Closely related to this is the rejection that the Royal Martyr - and thus 'Carolinism' or Laudianism - was associated with Popery.  Two 1681 sermons (preached at the end of the Exclusion Crisis and therefore having particular contemporary relevance) exemplify this.  Conformity to the formularies of the Church of England, to which the Royal Martyr was committed, made the accusation of Popery nonsensical:

Our late Sovereign was accused of being Popishly affected ... who yet was such a Papist as to require of his Subjects the Oaths of Allegiance and Supremacy, which is the absolute renouncing of the Pope's authority; and such a Papist again as to worship God according to the Church of England, whose Liturgy, Articles, Homilies, Canons speak all positively and fully against Popery.

As such, the Royal Martyr was a sign of the refutation of Popery by the Church of England which he nurtured and protected:

a Martyr for the Reformed Protestant Religion, a Defender of the Protestant Faith, a patron of the Episcopal-Protestant Church.

Or as Thomas Lambert, when Archdeacon of Salisbury, had stated in a 1669 sermon, "the Blood of this most excellent Prince hath given a most ample testimony to the Protestant Cause".  This, of course, was also a vindication of Carolinism/Laudianism, delivering it from the most enduring criticisms of its theological opponents.  It was another way in which the Royal Martyr became the vindication of Laudianism.  

We get a hint of this in King's 1660 sermon, when he invokes Tertullian's phrase:

The Lord in mercy look upon us, and wipe away these tears from our eyes, and their causes, our sins from our souls; and since the blood of the Martyrs is the seed of the Church, in mercy unto his Church restore the seed of his Martyr King Charles the First unto the Government of these Kingdoms, that Religion, Peace and Liberty may be restored unto us.

There is a sense in which the ancient saying had application to the Restoration Church.  The blood of the Royal Martyr secured the 1662 Settlement, a settlement that was profoundly Laudian in character (albeit, in some respects, moderated and chastened), what Eamon Duffy has described as "the secure replanting of the Laudian ideal".  The Royal Martyr also provided encouragement for another aspect of the 1662 Settlement emphasised by Duffy, a deepened confidence in the Church of England's claims and its continuity with the Primitive Church.  As Lambert stated in his 1669 sermon, "this inference is most natural and undeniable; That if CHARLES be a true Martyr, the Church of England is the truest Church".

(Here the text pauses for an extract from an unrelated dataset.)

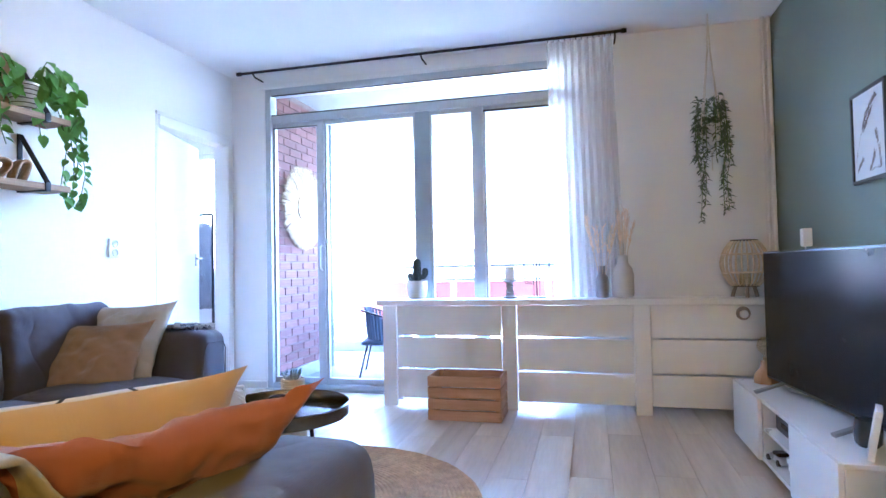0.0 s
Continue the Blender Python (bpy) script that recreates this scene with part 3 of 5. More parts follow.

Little could those who executed Charles have imagined that their actions would secure the triumph of the ecclesiastical vision he shared with his also martyred Archbishop of Canterbury.  The Royal Martyr proved to be the vindication of Laudian ideals: securing assent to the 1662 Settlement, associating opposition to uniformity and conformity with "the late unhappy confusions", ensuring that episcopacy was, without contradiction, identified with the good order of the Reformed Church of England, and providing the beauty of holiness with the defence of royal blood spilt by those who also tore down altar rails.  1662 was, in large part, the enshrining of the Royal Martyr's vision for his Church.  Little wonder he was acclaimed by Restoration preachers as the British Josiah.